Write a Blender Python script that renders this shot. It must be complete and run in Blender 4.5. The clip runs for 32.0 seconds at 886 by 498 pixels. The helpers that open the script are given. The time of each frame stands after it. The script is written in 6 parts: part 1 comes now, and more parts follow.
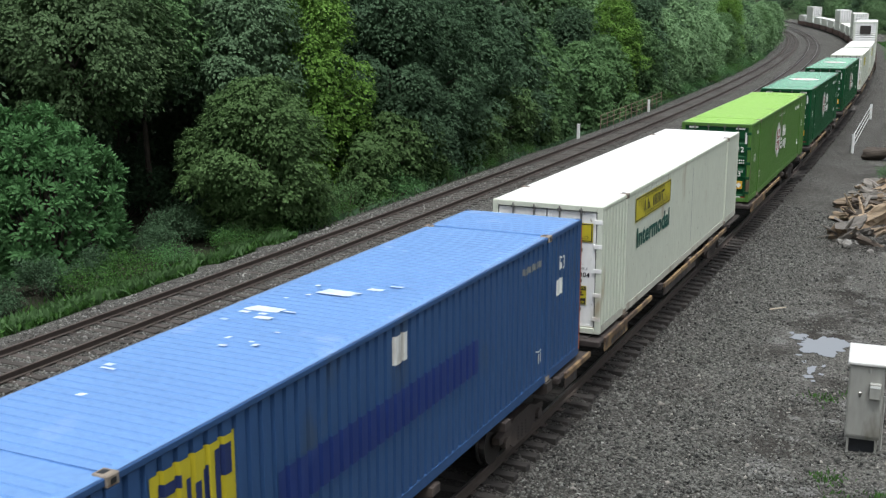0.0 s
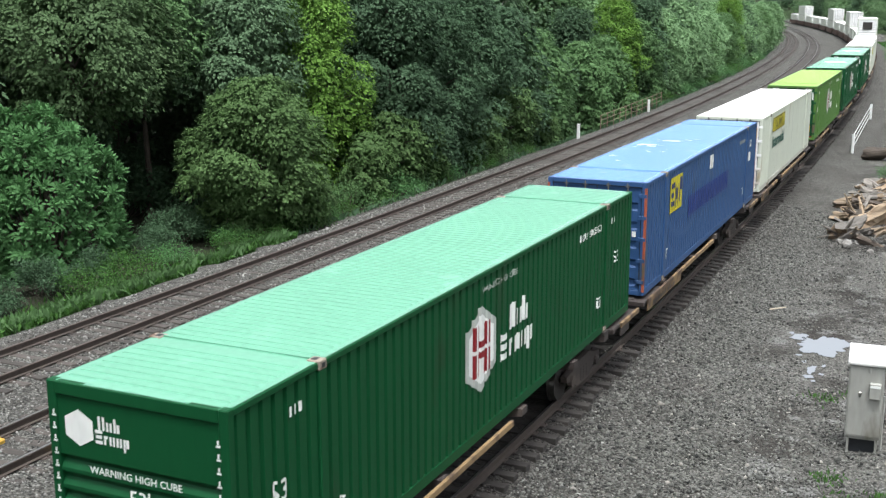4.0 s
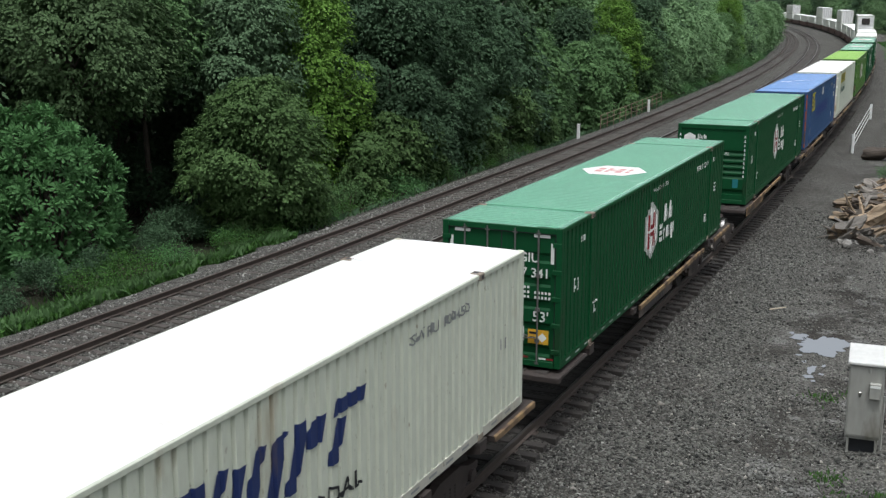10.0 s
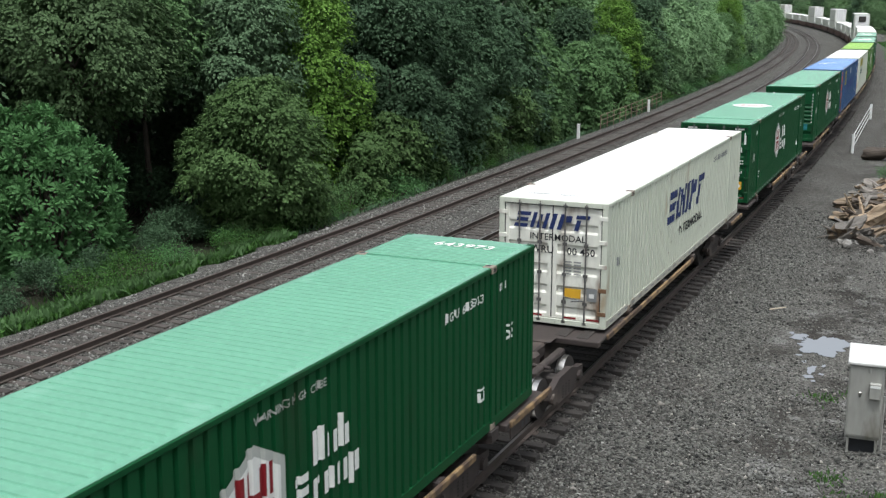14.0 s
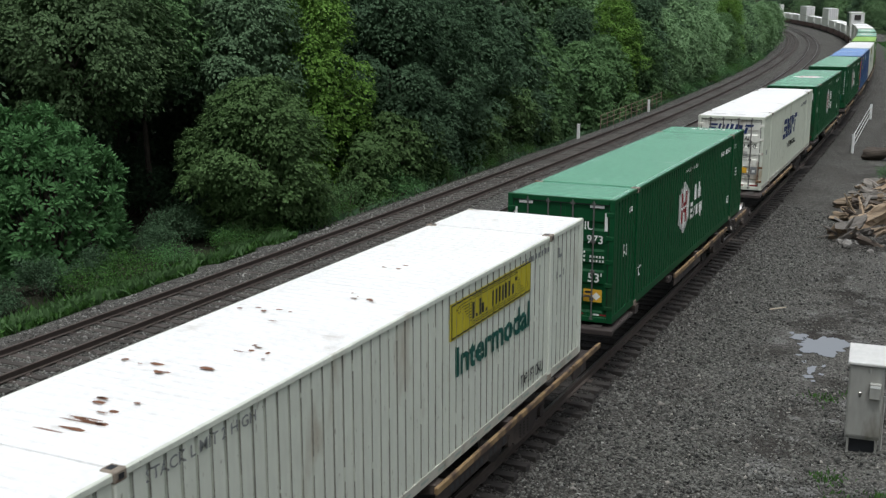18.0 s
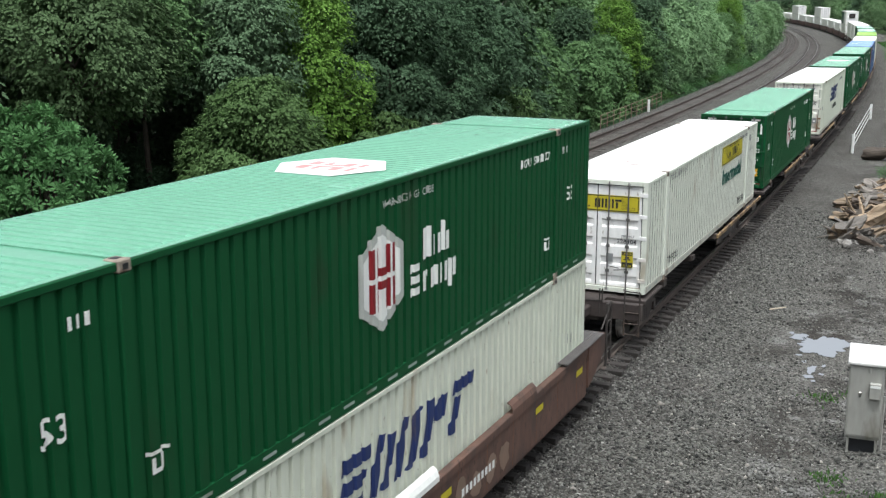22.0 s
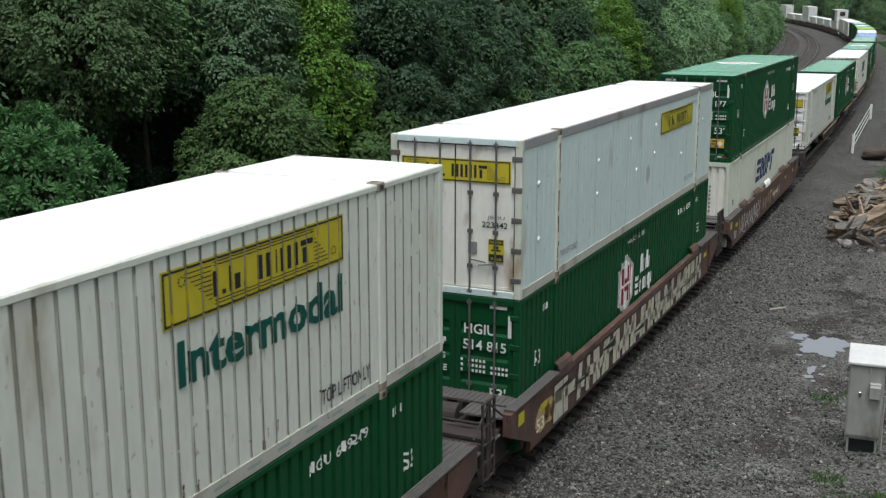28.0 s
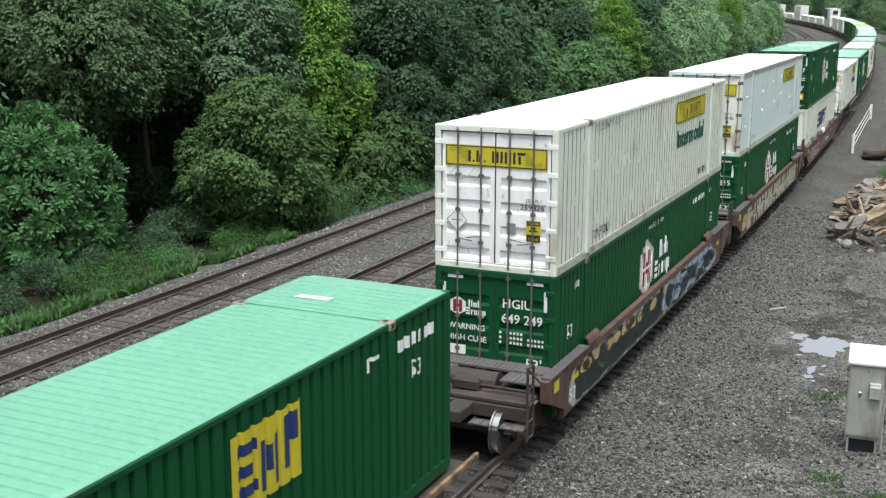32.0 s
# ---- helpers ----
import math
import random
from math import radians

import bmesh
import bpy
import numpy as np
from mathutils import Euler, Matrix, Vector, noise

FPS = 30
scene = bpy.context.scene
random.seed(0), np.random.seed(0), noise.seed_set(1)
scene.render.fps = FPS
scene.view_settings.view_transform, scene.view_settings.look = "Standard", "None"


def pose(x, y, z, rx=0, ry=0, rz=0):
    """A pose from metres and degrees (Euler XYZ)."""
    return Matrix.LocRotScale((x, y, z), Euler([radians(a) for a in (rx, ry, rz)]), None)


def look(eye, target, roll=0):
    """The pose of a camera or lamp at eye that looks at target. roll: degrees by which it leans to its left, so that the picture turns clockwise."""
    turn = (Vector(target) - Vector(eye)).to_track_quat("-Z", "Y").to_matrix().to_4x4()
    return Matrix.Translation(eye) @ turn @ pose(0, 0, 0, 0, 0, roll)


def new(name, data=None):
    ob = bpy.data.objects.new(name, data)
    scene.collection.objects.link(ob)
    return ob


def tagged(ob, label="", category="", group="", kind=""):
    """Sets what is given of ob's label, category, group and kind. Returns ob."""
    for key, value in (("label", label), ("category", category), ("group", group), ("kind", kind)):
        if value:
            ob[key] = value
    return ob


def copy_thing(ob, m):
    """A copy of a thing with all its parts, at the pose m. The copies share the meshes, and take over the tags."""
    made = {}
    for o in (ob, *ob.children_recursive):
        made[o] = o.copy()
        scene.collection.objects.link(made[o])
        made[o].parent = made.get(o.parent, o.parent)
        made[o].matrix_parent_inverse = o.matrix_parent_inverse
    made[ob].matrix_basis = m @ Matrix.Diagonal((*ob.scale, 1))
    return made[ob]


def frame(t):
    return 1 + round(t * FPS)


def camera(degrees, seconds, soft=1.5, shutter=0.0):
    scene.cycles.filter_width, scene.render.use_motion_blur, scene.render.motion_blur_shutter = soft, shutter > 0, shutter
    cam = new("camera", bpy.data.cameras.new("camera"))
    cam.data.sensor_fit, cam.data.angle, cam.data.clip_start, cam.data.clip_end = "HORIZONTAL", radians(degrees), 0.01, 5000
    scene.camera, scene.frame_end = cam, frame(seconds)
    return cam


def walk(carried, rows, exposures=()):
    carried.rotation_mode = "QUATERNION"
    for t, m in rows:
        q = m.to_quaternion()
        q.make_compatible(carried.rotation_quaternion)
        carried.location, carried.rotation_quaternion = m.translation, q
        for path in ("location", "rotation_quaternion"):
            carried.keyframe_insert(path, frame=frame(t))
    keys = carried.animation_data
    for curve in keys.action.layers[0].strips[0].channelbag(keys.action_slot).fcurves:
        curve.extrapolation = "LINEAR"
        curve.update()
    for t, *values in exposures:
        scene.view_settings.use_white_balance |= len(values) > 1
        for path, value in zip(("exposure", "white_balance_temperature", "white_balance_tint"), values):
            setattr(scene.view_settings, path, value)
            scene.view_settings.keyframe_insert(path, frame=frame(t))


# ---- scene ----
# ================= camera and its walk =================
cam = camera(43.06, 32.0, soft=1.3, shutter=0.12)
EYE = (8.303, 0.0, 8.410)
VIEW = look(EYE, (4.1622, 8.8482, 6.2737), 0.03)
EXPOSURES = [(t, e, 6150, 8) for t, e in ((0, 0.2), (1, 0.38), (2, 0.58), (3, 0.7), (6, 1.02), (8, 0.86), (9, 0.52), (10, 0.0), (11, -0.1), (12, -0.12), (14, 0.28), (16.5, -0.05), (18, -0.3), (19, -0.12), (20, 0.15), (21, 0.24), (22, 0.5), (23, 1.0), (24, 0.6), (25, 0.33), (26, 0.22), (28, -0.1), (29, -0.2), (30.2, -0.14), (31, 0.28), (32, 0.62))]
walk(cam, [(0, VIEW), (32, VIEW)], EXPOSURES)

# ================= world and sun: overcast day =================
world = bpy.data.worlds.new("sky")
scene.world = world
world.use_nodes = True
wn = world.node_tree.nodes
sky = wn.new("ShaderNodeTexSky")
sky.sky_type, sky.sun_disc = "NISHITA", False
sky.sun_elevation, sky.sun_rotation = radians(72), radians(152)
sky.air_density, sky.dust_density, sky.ozone_density = 1.0, 6.0, 0.6
wn["Background"].inputs["Strength"].default_value = 0.15
veil = wn.new("ShaderNodeHueSaturation")
veil.inputs["Saturation"].default_value = 0.22
world.node_tree.links.new(sky.outputs[0], veil.inputs["Color"])
world.node_tree.links.new(veil.outputs[0], wn["Background"].inputs["Color"])
sun = new("sun", bpy.data.lights.new("sun", "SUN"))
sun.data.energy, sun.data.angle, sun.data.color = 1.9, radians(16), (1.0, 0.97, 0.92)
sun.matrix_world = look((9, -17, 60), (0, 0, 0))

# ================= materials =================
MATS = {}


def srgb(r, g, b):
    return tuple(((c / 255) / 12.92 if c < 10 else ((c / 255 + 0.055) / 1.055) ** 2.4) for c in (r, g, b))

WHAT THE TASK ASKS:
Determine how many lines of the material include the string "import". Output only that count.

WRITTEN REPLY:
7